Canadian Musicians Get Shafted on Streaming Royalties...

Canadian musicians to fight truly pathetic royalty rates for their streaming music royalties.

Canadian artists are going to court to overturn a new royalties schedule that pays them only one hundredth of a penny every time one of their songs is streamed online...

After six years of hearing opposing arguments, the Copyright Board of Canada ruled this year that many streaming music sites must pay artists 10.2 cents every thousand plays, or a pathetic $0.0102 cents per play.

The CBC must pay slightly more at 13.1 cents per thousand streaming plays under what’s known as Tariff 8.

The Canadian rate is 10 times lower than in the United States, according to figures from the copyright board.

Now the music industry is fighting back...

Their campaign notes that the Barenaked Ladies song If I Had $1,000,000 would have to be played 9,200 times to afford the box of Kraft Dinner mentioned in the song. It would have to be played almost 10 billion times for the band to make one million dollars.

Nova Scotia artist Joel Plaskett said in an interview Tuesday the royalty fees are so small it’s almost meaningless for artists, especially new acts.

At a certain point only the really huge musicians are going to profit from that,” said Plaskett.

You just don’t get paid from the recorded material anymore; you have to make money from the live shows or maybe the licence from your song being used in a commercial.”

Now the group representing musicians has filed for a judicial review of Tariff 8 in the Federal Court of Appeal.

Re:Sound, the not-for-profit that represents the rights of performers, says the copyright board set its tariffs “in complete isolation of international rate standards.”

The society argues these rates will have “disruptive and devastating effects” on the industry. The other parties, a slew of Canadian broadcasters, have not yet responded to the court filing.

In its decision, the board found American rates are not a fair comparison. The American system is intended to replicate a competitive market outcome, but it also includes unique factors.

The American regime includes a “promotional value” of airplay and is designed to prevent reducing record sales. Neither of these views is in play in Canada.

Artists in Canada make much more money from radio royalties, largely because the radio industry is massive compared to the burgeoning online streaming industry.

In 2011, radio stations paid $56 million in music royalties.

But there is no straight comparison between radio and streaming fees. Radio stations pay royalties not per song, but as a percentage of gross revenue — up to 4.4 per cent — which are then paid out to artists through a formula that calculates several factors.

Tariff 8 applies to “non-interactive” or “semi-interactive” streaming sites. An online radio site or playlist site like Songza, where a person’s musical tastes affect their playlists, fall under Tariff 8.

YouTube and sites like Rdio are exempt because listeners pick each song they listen to. Those sites negotiate their fees directly with record labels.

Tariff 8 would also apply to Pandora, one of the most popular music sites in the United States. Pandora has not yet entered Canada, saying it was waiting for the royalties issue to be resolved.

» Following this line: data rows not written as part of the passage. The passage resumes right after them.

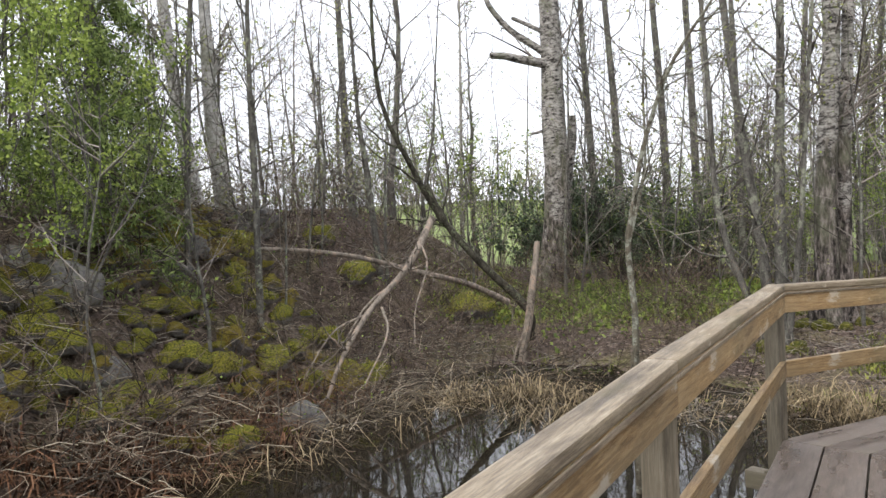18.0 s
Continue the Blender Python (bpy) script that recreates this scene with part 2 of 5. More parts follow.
def mossy_rock():
    m, n, l, b = mat("mossy_rock", 0.95, 0.2)
    f = noise_of(n, l, 16, 6)
    g = noise_of(n, l, 3.0, 7, rough=0.7)
    geo = n.new("ShaderNodeNewGeometry")
    sep = n.new("ShaderNodeSeparateXYZ")
    l.new(geo.outputs["Normal"], sep.inputs[0])
    add = n.new("ShaderNodeMath")
    add.operation = "ADD"
    l.new(sep.outputs[2], add.inputs[0])
    l.new(g, add.inputs[1])
    k = ramp(n, l, add.outputs[0], [(0.32, (0, 0, 0)), (0.6, (1, 1, 1))])
    moss = ramp(n, l, f, [(0.36, (0.022, 0.027, 0.006)), (0.5, (0.15, 0.15, 0.022)), (0.67, (0.36, 0.325, 0.05))])
    moss = blend(n, l, ramp(n, l, n.new("ShaderNodeObjectInfo").outputs["Random"], [(0.55, (0, 0, 0)), (0.9, (0.5, 0.5, 0.5))]), moss, (0.2, 0.12, 0.03))
    rock = ramp(n, l, f, [(0.3, (0.05, 0.045, 0.04)), (0.7, (0.2, 0.185, 0.175))])
    l.new(blend(n, l, k, rock, moss), b.inputs["Base Color"])
    bump(n, l, b, f, 0.9, 0.03)
    return m


MOSSROCK = mossy_rock()


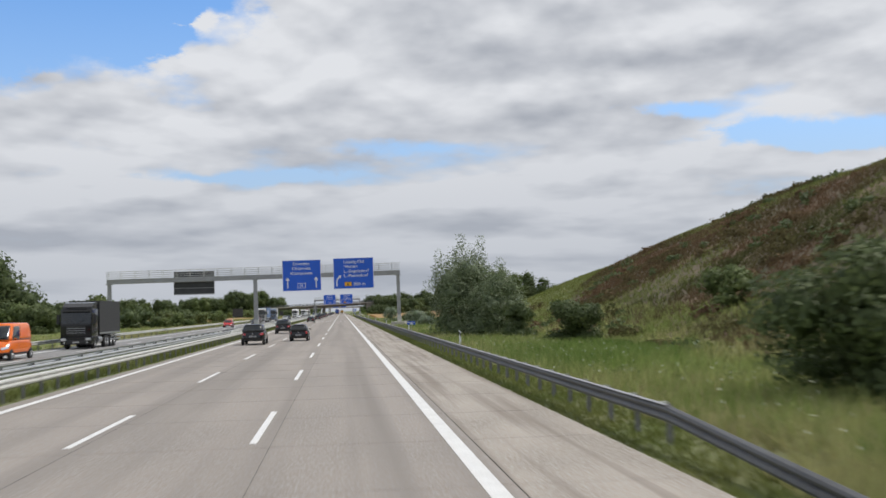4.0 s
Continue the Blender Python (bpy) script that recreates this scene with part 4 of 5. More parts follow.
def crown_lobes(rng, h, w, n, base=0.25, taper=0.5):
    """Lobes that make an uneven crown of height h and width w."""
    lobes = []
    for k in range(n):
        t = base + (1 - base) * (k + 0.5) / n
        spread = w * 0.5 * (1 - taper * max(0.0, (t - 0.45) / 0.55)) * 0.75
        a, r = rng.random() * 6.283, spread * math.sqrt(rng.random())
        s = w * (0.27 + 0.13 * rng.random()) * (1 - 0.30 * t)
        lobes.append((r * math.cos(a), r * math.sin(a), h * t, s, s, s * (0.85 + 0.5 * rng.random())))
    return lobes


def trunk_mesh(rng, h, r, limbs):
    bm = bmesh.new()
    tube(bm, (0, 0, -0.4), (0.05 * h * (rng.random() - 0.5), 0.05 * h * (rng.random() - 0.5), h * 0.75), r, r * 0.35, 8)
    for k in range(limbs):
        a, z = rng.random() * 6.283, h * (0.22 + 0.4 * rng.random())
        tube(bm, (0, 0, z), (0.22 * h * math.cos(a), 0.22 * h * math.sin(a), z + 0.22 * h), r * 0.4, r * 0.1, 6)
    return mesh_of("trunk", bm, "bark")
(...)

Last month, Pandora CFO Mike Herring told an investor conference that Tariff 8 set the groundwork for his company to do business in Canada.

We have to solve the publishing side now. But we’re a big step closer to being in Canada,” said Herring.

The copyright board projects Pandora, with three billion plays per year, would pay $306,000 in royalties in Canada. The CBC would pay about $36,000.

The board expects Songza, with 70 million plays per year, would pay $7,140 in fees. In total, it projects Tariff 8 will bring in $500,000 in royalties annually if Pandora does enter the Canadian market. Because the case has been tied up for so long, Tariff 8 actually only applies retroactively to the years 2009 to 2012. But the rates for 2013 and beyond will be based off of this first decision.